Ross couldn’t say any of that, though. He could only sit here and wait until this whole damn thing was over and he could take Josh home.

He glanced around at the crowd, wondering again at the most notable absence—next to Frannie’s, of course. Cindy had opted not to come, and he couldn’t help wondering where she might be. He would have expected his mother to be sitting right up there on the front row with Lloyd’s parents. She loved nothing more than to be the center of attention, and what better place for that than at her son-in-law’s memorial service, with all its drama and high emotion?

Cindy had adored her son-in-law, though Ross thought perhaps he’d seen hints that their relationship had cooled, since right around the time Cindy had been injured in a mysterious car accident.

Still, even if she and Lloyd had been openly feuding, which they weren’t, he would have thought Cindy would come.

He was still wondering at her absence when the pastor finally wrapped things up a few moments later. With the autopsy completed, Lloyd’s parents had elected to cremate his remains, so there would be no interment ceremony.

“Can we go now?” Josh asked him when other people started to file out of the funeral chapel.

Ross would have preferred nothing more than to hustle Josh away from all this artificiality. He knew people likely wanted to pay their respects to Lloyd’s son, but he wasn’t about to force the kid to stay if he didn’t want to be there.

“Your call,” he said.

“Let’s go, then,” Josh said. “I’m ready to get out of here.”
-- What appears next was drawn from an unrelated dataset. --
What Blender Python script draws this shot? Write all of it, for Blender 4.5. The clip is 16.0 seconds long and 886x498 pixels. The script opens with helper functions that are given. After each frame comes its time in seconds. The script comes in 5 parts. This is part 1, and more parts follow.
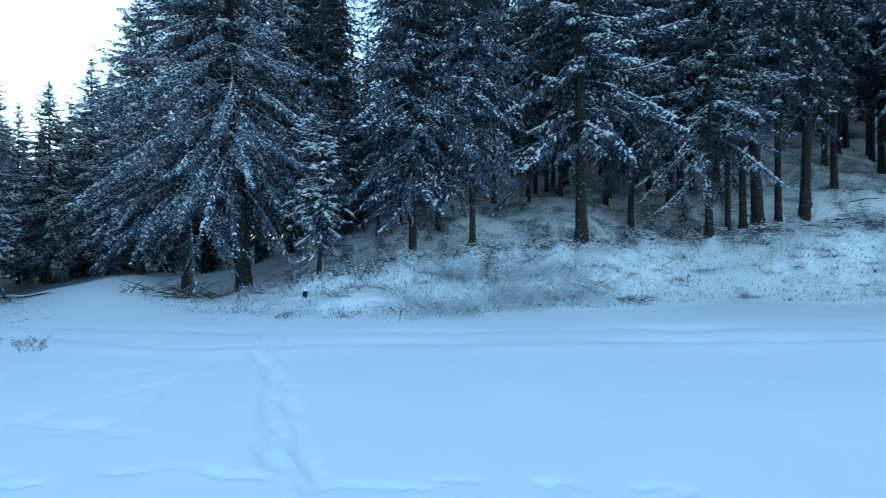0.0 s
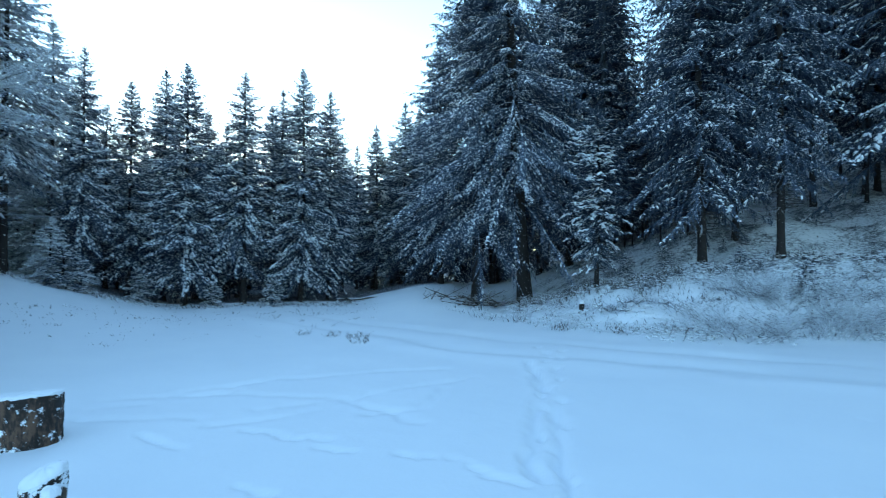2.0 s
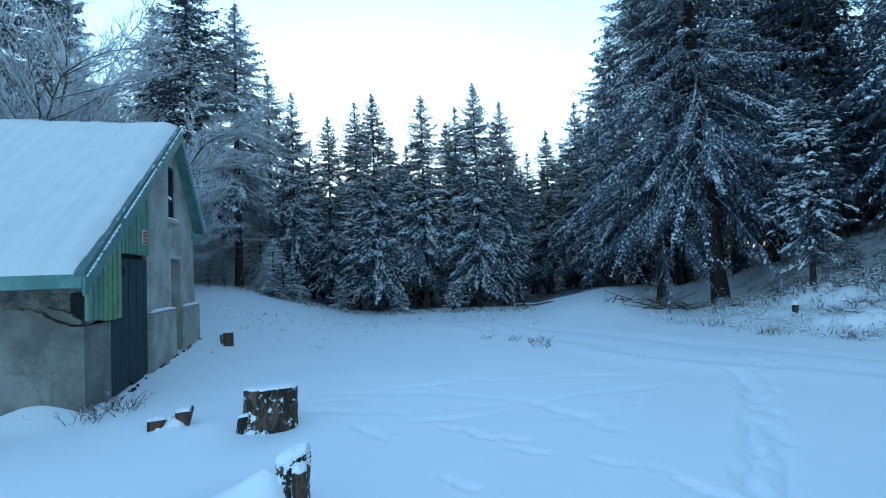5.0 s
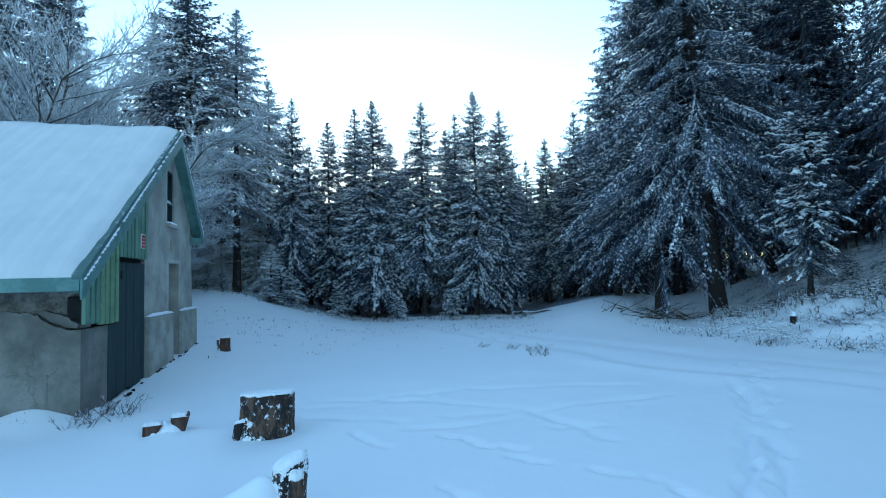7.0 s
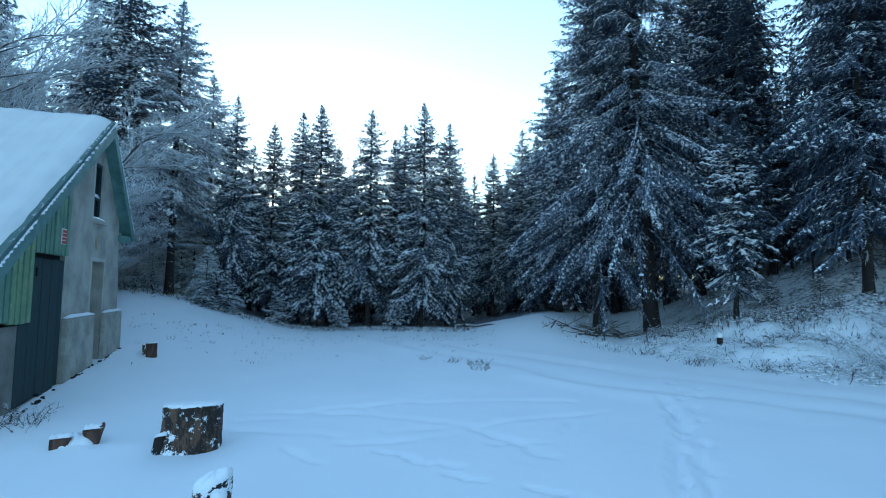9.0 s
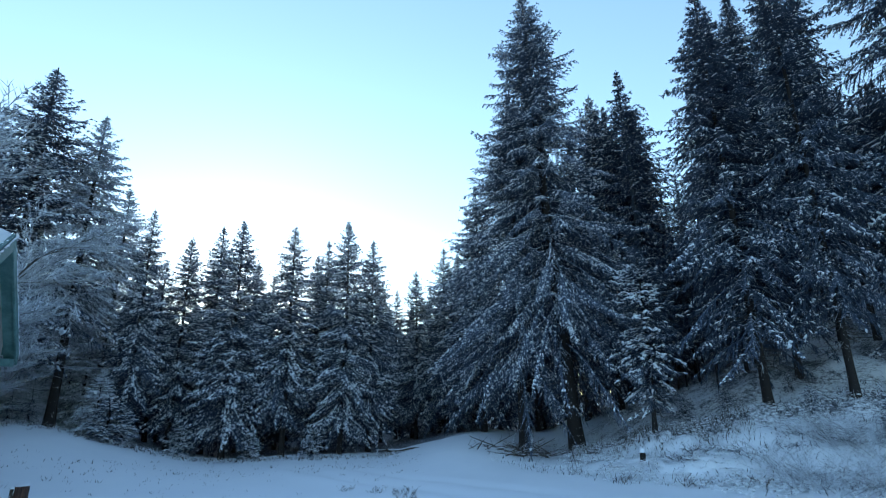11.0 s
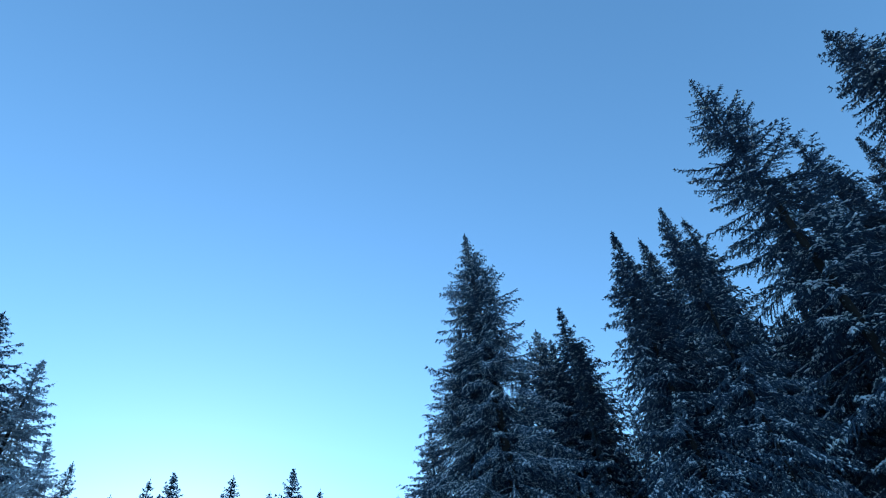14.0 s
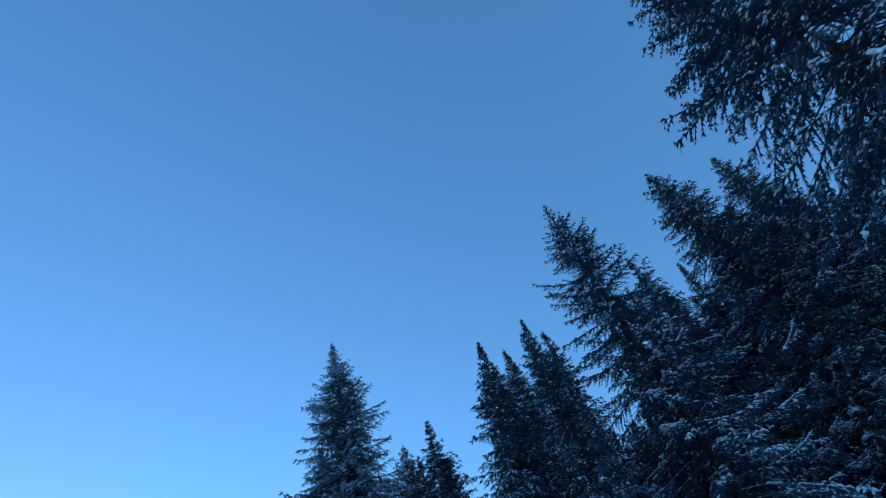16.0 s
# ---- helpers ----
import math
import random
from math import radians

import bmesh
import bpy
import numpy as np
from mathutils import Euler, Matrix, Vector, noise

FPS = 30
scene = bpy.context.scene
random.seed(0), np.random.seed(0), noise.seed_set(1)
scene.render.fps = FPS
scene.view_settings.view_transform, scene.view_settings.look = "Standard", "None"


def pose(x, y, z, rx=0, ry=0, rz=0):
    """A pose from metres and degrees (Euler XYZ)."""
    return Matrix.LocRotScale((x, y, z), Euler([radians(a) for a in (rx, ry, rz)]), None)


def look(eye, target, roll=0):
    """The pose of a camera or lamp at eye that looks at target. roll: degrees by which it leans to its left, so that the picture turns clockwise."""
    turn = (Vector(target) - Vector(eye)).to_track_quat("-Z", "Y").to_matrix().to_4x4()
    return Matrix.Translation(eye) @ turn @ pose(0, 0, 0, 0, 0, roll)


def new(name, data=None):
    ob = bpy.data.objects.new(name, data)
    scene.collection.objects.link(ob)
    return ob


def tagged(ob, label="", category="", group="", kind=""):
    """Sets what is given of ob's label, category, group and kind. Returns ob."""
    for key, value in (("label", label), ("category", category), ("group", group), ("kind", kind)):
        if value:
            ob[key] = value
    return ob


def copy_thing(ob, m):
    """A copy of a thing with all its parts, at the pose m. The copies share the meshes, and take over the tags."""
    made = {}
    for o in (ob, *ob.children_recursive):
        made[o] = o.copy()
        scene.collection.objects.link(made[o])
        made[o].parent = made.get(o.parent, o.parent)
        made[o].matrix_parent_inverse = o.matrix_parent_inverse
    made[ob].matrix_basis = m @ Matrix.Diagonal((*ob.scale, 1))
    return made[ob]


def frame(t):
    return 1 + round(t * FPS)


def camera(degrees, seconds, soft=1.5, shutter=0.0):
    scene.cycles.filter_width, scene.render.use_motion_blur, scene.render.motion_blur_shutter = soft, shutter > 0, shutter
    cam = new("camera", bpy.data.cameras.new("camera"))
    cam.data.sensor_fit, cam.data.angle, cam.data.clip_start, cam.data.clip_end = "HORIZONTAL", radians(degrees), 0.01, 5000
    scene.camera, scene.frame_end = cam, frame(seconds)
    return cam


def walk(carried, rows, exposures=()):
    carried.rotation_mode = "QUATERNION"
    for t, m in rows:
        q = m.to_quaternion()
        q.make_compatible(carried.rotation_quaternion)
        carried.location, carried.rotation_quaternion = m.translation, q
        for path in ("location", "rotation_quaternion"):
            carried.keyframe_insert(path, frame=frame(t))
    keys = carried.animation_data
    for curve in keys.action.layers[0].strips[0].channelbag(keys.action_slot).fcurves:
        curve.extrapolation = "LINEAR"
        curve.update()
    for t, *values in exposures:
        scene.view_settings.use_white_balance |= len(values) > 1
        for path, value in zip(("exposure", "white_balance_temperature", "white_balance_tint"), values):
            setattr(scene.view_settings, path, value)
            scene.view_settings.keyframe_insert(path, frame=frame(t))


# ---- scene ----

As he had expected, at least a dozen people stopped them on their way to the door to wish Josh their condolences. Ross was immensely proud of his nephew for the quiet dignity with which he thanked them each for their sympathy without giving away his own feelings about his father.

They were almost to the door when Ross saw with dismay that Lloyd’s mother, Jillian, was heading in their direction. Her Botox-smooth features looked ravaged just now, her eyes red and weepy. Still, fury seemed to push away the grief for now.

“How dare you show your face here!” she hissed to Ross when she was still several feet away.

Chapter Five

Several others at the funeral stopped to watch the unfolding drama and Ross did his best to edge them over to a quieter corner of the chapel, away from the greedy eyes of the crowd.

“My nephew just lost his father,” he said calmly. “I’m here for him, Jillian. Surely you can understand that.”

She made a scoffing sort of sound. “Your nephew lost his father because of your sister! If not for her, none of us would be here. He would still be alive. You have no right to come here. No right whatsoever. This service is for family members. For those of us who…who loved Lloyd. You never even liked him. You probably conspired with your sister to kill him, didn’t you?”